School of Education


Doctor of Education in Educational Leadership (EdD)


Gail Collins


Turnover, Teachers




The purpose of this transcendental phenomenological study was to understand teachers’ experiences with principal turnover. Julian Rotter’s locus of control theory is the theoretical foundation for this study. He has proposed that people either believe that they have control over what happens to them or that external factors determine their fate. Currently, most research has highlighted the negative consequences of principal turnover; however, there are studies that highlight positives as well. This study sought to dig deeper into the phenomenon of principal turnover to gain an understanding of how teachers experience a change in leadership.
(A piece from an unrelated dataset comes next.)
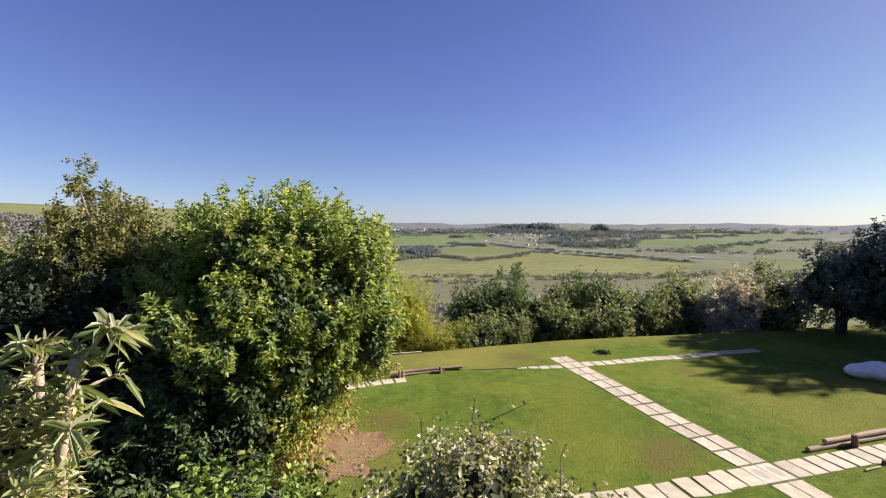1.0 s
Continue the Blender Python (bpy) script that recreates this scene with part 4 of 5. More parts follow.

The central research question for this study asked, “How do teachers describe their lived experiences working in schools that have had principal turnover?” Participants were teachers in various schools across the state of Virginia who had experienced principal turnover within the previous two years. The data collection processes included one-on-one interviews with teachers, focus groups, and letters written by participants. Data analysis for this study involved the use of Moustakas’ four-step process of epoche, phenomenological reduction, imaginative variation, and synthesis of meanings and essences. Steps for increasing data trustworthiness included researcher bracketing, data triangulation, member checks, and the use of an audit trail. There were five themes that emerged during data analysis: adjusting to new leaders, adapting to or resisting new visions, turnover impact on students, teachers’ emotions surrounding turnover, and what teachers wanted from incoming leaders. These findings highlight both positives and negatives that teachers have experienced during times of principal turnover.